Limitations and Countermeasures
But it is not good to think that FIM by itself provides silver bullet protection for your servers without additional controls and processes. Likewise, it is not a good strategy to think that FIM can protect your systems from all rootkit and activity hiding that can be attempted on a system. Why do I say this? Simple - FIM watches what you want it to watch and alerts you when something you did not expect to happen happens in a precise manner. In this case, if you implement a FIM and write a signature to let you know when /sbin/ls has been modified, FIM will send an alert anytime the file gets modified.
But FIM breaks down when file hooking is leveraged by files that have been hidden in directories, tmp space, memory or slack space. In this way, a FIM rule that watches /sbin/ls may not be aware of a program on the system that hooks the functionality for /sbin/ls whenever it is opened.
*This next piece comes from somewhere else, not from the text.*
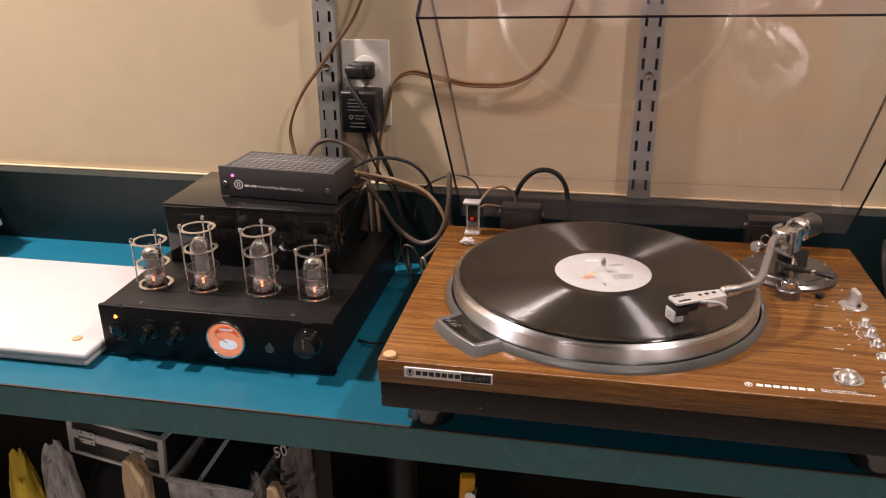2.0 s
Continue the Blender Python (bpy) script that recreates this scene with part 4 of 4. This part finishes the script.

Signatures for catching this type of activity are far more advanced and require a great deal of skill and knowledge about specific types of attacks and changes at a low level of each operating system type. Because of this, FIM only works as well as the signatures being developed for the environment and finding skilled resources can be a real challenge.
Consider overcoming these limitations by utilizing FIM as part of a control group, where it provides value by adding to other control pairings.